Article ID: | iaor201095 |
Volume: | 10 |
Issue: | 4 |
Start Page Number: | 235 |
End Page Number: | 251 |
Publication Date: | Dec 2009 |
Journal: | Information Technology and Management |
Authors: | Raja Uzma, Tretter Marietta J |
Keywords: | datamining |
This paper develops tests and validates a model for the antecedents of open source software (OSS) defects, using Data and Text Mining. The public archives of OSS projects are used to access historical data on over 5,000 active and mature OSS projects. Using domain knowledge and exploratory analysis, a wide range of variables is identified from the process, product, resource, and end-user characteristics of a project to ensure that the model is robust and considers all aspects of the system. Multiple Data Mining techniques are used to refine the model and data is enriched by the use of Text Mining for knowledge discovery from qualitative information.
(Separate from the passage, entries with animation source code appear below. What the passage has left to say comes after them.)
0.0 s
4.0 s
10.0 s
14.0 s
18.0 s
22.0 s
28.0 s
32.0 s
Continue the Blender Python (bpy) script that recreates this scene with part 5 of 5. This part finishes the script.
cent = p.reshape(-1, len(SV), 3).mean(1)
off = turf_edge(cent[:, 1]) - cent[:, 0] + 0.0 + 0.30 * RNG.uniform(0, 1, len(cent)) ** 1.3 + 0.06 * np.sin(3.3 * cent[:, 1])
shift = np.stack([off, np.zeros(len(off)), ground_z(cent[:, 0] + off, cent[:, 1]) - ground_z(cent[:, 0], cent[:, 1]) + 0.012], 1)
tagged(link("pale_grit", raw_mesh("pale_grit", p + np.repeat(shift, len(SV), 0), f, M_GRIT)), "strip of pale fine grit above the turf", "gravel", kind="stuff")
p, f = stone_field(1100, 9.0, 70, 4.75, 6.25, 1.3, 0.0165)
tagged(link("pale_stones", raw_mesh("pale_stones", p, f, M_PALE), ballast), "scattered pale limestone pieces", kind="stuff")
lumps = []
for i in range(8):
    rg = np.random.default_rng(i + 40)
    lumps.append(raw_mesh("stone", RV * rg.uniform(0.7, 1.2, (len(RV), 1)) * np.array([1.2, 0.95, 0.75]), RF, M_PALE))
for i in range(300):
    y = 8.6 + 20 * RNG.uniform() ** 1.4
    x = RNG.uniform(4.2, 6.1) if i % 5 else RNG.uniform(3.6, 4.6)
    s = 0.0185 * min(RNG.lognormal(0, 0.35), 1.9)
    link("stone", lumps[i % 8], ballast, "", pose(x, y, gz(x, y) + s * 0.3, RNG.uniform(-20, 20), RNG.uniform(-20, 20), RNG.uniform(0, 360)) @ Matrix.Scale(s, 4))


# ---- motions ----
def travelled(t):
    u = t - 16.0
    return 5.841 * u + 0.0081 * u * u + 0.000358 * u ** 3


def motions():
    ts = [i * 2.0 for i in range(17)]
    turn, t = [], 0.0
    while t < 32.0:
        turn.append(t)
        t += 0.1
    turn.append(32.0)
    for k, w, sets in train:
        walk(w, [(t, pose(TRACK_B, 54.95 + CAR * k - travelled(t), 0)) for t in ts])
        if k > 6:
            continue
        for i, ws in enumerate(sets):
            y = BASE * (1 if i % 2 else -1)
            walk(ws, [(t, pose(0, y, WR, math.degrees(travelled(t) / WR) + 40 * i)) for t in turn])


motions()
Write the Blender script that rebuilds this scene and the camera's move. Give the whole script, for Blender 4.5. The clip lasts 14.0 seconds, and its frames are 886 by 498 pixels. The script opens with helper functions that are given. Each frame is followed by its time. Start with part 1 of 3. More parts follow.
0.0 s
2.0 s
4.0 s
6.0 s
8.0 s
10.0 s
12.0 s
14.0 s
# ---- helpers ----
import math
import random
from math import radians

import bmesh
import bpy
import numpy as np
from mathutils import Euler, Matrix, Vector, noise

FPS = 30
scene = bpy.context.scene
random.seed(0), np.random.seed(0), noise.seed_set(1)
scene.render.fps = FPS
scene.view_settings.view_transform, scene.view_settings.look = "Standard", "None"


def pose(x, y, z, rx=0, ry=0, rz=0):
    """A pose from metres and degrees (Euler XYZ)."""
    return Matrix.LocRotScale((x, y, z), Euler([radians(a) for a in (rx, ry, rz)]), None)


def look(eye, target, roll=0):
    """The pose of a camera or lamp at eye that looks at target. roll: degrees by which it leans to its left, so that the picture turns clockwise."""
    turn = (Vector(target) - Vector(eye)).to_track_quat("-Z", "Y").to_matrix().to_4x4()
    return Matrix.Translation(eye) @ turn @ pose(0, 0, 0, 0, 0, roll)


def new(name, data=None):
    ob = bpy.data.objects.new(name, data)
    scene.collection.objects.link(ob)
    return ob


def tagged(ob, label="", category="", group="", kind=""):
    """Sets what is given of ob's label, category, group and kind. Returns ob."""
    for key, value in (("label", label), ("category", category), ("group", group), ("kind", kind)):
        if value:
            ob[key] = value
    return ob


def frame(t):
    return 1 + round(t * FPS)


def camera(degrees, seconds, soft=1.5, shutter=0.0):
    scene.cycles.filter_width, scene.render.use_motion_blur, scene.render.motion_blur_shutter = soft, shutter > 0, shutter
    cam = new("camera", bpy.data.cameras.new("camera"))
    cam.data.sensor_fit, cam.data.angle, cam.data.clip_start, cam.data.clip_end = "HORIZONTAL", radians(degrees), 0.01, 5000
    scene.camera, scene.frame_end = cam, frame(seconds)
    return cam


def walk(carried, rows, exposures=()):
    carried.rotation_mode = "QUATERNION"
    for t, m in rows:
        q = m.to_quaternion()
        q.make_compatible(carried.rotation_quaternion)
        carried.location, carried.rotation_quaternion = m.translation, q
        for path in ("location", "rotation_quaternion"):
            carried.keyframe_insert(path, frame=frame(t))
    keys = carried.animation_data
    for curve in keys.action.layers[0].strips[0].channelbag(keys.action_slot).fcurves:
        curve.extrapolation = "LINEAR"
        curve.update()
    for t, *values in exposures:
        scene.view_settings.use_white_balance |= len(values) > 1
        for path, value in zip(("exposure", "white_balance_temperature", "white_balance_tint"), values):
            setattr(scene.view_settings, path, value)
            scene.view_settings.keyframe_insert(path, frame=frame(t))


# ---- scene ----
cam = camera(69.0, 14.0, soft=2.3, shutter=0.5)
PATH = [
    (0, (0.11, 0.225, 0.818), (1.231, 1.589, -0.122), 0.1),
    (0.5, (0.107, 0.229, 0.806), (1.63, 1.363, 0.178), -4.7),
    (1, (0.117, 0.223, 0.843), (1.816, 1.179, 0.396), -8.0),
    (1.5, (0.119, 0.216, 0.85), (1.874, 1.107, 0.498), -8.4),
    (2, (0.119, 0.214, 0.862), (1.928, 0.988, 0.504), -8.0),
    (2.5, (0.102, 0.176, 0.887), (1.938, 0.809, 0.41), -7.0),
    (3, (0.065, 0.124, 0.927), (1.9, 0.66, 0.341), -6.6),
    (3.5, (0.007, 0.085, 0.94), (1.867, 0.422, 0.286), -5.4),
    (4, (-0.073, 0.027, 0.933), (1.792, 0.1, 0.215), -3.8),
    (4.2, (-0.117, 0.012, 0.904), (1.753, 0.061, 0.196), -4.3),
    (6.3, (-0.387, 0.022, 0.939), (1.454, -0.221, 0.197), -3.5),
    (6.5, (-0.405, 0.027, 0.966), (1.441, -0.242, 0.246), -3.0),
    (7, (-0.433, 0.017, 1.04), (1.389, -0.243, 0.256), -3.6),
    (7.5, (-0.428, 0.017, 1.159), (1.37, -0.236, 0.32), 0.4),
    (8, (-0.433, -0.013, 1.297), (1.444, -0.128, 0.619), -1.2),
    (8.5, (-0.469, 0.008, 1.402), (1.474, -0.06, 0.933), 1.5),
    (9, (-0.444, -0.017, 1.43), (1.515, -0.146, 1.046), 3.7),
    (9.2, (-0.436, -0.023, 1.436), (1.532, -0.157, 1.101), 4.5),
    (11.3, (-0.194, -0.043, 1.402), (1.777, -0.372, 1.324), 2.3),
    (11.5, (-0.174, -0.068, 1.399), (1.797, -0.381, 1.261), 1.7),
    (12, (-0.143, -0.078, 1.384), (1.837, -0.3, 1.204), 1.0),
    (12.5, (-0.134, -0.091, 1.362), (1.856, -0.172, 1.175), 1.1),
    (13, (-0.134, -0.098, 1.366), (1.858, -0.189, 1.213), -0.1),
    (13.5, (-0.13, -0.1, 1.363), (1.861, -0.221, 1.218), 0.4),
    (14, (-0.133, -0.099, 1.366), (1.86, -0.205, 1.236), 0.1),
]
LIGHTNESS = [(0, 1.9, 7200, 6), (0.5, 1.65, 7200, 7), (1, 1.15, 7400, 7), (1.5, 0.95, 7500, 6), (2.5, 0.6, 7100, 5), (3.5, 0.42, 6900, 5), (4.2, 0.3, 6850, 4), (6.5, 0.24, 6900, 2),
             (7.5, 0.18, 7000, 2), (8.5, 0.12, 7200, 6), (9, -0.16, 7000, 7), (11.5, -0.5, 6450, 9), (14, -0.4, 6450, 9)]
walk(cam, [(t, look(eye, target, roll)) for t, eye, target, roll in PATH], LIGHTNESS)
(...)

The study demonstrates the suitability of Data Mining and Text Mining for model building. Results indicate that project type, end-user activity, process quality, team size and project popularity have a significant impact on the defect density of operational OSS projects. Since many organizations, both for profit and not for profit, are beginning to use Open Source Software as an economic alternative to commercial software, these results can be used in the process of deciding what software can be reasonably maintained by an organization.